While a hardware maker at heart, HTC has shown a readiness to lead on the software side of the VR business, Stocker observes. If HTC can manage to carve out a commanding position in software, then the profits spun off will be a boon to brand-building efforts. “This would be a big win for not only HTC, but also for the Taiwan technology industry,” he says.
In August, HTC cut the retail price of its Vive VR system from US$799 to $599 in a bid to boost shipments. The price cut followed a sales promotion by Facebook-owned rival Occulus. Some consumers had previously complained that HTC’s VR system was too expensive.
Brian Blau, a research vice president at Gartner, says that HTC’s Vive VR headset is one of the top choices for the current generation of VR technologies, “but that may not be good enough for a long-term sustainable business.” He notes that HTC faces juggernauts like Facebook and Microsoft in the VR segment.
Then there’s the risk of betting on VR as the way to take HTC forward. The technology could still flop. Phil Iwaniuk, an editor at PCGamesN.com, is skeptical VR will ever appeal to a large swath of consumers. “The difference, you feel, between previous failed technologies and this wave of VR is that there’s such a sense of hope, such a collective desire for VR to deliver on our fantasies,” he wrote in an April post. “But the user experience doesn’t justify the outlay, and you don’t know that until you buy one.”

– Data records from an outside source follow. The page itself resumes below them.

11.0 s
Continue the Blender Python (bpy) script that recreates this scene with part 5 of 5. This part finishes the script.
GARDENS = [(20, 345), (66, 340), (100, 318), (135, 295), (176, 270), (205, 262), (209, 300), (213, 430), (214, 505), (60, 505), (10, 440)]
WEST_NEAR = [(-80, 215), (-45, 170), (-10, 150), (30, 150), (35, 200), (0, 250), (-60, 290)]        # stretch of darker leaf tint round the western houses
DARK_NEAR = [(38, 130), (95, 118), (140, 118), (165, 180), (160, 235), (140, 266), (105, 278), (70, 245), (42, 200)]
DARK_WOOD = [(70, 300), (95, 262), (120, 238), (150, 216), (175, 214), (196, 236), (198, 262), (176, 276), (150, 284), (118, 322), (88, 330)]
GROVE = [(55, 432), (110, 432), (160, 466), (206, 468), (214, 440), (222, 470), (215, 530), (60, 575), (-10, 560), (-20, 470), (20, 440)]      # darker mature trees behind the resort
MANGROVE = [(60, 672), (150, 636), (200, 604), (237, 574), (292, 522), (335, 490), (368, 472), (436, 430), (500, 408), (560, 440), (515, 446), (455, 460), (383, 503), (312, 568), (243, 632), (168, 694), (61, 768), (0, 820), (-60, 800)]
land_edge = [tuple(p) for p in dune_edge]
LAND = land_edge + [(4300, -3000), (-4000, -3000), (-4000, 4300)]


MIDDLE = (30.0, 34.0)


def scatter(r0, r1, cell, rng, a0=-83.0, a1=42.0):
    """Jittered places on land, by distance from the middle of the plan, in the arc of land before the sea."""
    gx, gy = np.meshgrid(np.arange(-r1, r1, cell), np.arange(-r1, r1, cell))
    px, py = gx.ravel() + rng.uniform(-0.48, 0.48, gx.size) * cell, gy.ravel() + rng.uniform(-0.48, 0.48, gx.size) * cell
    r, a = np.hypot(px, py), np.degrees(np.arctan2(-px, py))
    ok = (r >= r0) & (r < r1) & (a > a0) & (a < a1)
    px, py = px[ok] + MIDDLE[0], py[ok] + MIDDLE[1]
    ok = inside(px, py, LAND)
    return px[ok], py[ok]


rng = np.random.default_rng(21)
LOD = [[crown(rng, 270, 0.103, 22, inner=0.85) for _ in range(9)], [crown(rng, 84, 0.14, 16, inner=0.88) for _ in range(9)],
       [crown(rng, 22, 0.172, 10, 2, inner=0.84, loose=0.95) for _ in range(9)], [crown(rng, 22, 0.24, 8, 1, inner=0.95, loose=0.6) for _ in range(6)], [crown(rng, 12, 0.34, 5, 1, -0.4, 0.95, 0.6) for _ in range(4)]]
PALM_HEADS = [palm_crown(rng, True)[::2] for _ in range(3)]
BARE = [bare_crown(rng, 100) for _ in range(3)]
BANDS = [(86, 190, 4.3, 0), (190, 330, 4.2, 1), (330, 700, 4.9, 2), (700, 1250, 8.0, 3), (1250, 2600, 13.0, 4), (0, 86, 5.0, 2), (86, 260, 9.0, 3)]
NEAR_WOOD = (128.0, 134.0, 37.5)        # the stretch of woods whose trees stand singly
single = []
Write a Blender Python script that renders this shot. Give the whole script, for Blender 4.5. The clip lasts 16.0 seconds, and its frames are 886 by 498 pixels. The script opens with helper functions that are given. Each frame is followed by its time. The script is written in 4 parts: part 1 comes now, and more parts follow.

Even if VR proves the skeptics wrong, HTC still will need to spend heavily to make Vive a success. That’s because VR depends on fixed-asset investment to grow – just like smartphones, observes Di Jin, a research manager at International Data Corp. (IDC) in Beijing. If it were to dedicate itself to the VR business, HTC would need to sell enough Vive headsets to justify expanding production capacity. The problem is that VR adoption remains limited, constraining Vive’s growth prospects. “Without sufficient commercial returns, it would be hard to survive in such a competitive market for long,” Jin says.